According to Wikipedia, recommender systems
as a specific type of information filtering (IF) technique that attempts to present information items (movies, music, books, news, images, web pages, etc.) that are likely of interest to the user. That definition goes on to note that recommendations are generally based on an information item (the content-based approach) or the user’s social environment (the collaborative filtering approach).
In our example, we’ll look at how New York Times system recommends articles and news to subscribers.
The New York Times publishes over 300 articles, blog posts and interactive stories a day.
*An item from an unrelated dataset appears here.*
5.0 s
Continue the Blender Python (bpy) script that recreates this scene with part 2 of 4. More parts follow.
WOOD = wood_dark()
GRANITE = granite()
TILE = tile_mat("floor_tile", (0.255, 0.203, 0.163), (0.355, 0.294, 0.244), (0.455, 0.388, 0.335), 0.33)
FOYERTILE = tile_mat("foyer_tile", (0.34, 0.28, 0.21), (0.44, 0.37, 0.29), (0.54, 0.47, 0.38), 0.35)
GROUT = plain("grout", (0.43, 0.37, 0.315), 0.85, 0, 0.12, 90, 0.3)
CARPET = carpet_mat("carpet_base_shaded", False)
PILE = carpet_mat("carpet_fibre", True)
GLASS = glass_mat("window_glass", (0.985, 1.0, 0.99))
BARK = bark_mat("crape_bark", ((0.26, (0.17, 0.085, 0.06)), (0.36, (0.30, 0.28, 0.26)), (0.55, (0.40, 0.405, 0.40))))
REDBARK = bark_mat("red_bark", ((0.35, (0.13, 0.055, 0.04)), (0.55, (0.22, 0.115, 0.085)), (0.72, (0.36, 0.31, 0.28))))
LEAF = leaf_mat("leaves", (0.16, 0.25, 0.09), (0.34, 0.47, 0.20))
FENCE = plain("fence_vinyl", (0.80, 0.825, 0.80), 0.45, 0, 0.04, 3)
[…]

Refining the path the readers take through this content — personalizing the placement of articles on the apps and website — can help readers find information relevant to them, such as the right news at the right times, personalized supplements to major events and stories in their preferred multimedia format.
To facilitate this, they have developed an intricate hybrid recommender system. Most of our observations below will be based on an article from August of 2015 (ancient!). It is difficult to determine the specifics of their current model or if it even differs at all from the process outlined above, but their current policies and broad descriptions of the system are available at: https://www.nytimes.com/recommendations
There are 4 main approaches to recommendations:
Personalized recommendation: recommend things based on the individual’s past behavior
Social recommendation: recommend things based on the past behavior of similar users
Item recommendation: recommend things based on the item itself
A combination of the three approaches above
News recommendations must perform well on fresh content: breaking news that hasn’t been viewed by many readers yet. Thus, the article data available at publishing time can be useful: the topics, author, desk and associated keyword tags of each article.
Relies on Item and User Profiles to make associations. Item profiles include = “the topics, author, desk and associated keyword tags of each article.”
Pros: User reads 10 articles tagged “politics”, confident they’ll want another tagged “politics”. Cons: TFIDF, rare tags have a large effect in generating User Profiles.
Collaborative filters surface articles based on what similar readers have read. Similarity is determined by reading history.
Goal is to recommend based on what similar users have read.
Pros: Can find interesting patterns for readers with unusual tastes. News Specific Downside = Tunnel Vision – reading preferences too narrowly clustered. Cons: Cold start problem.
Using both techniques NYTimes has got the best of both worlds. They built an algorithm inspired by a technique, Collaborative Topic Modeling (CTM), that models content, adjusts this model by viewing signals from readers, models reader preference and makes recommendations by similarity between preference and content.
NYTimes models each reader based on their topic preferences. They can then recommend articles based on how closely their topics match a reader’s preferred topics.
Uses Latent Dirichlet Allocation (LDA) algorithm to perform text analysis of articles. Determines and weights topics.
Since words are dependent on context, taking the step to adjust assumptions about the topic content based on the user profiles of those who read the content, helps improve the modelling of the topic.
Based on content and item profiles, iteratively adjusts user profile. Allows for some noise (clicked on articles they didn’t like, etc).
By modeling article content and reader preferences with topics, then adjusting based on reading patterns, NYTimes reconceptualized their recommendation engine. Their system is now a successful, large-scale implementation of cutting-edge research in collaborative topic modeling, and it provides significant performance increases when compared with previous algorithms used to make recommendations.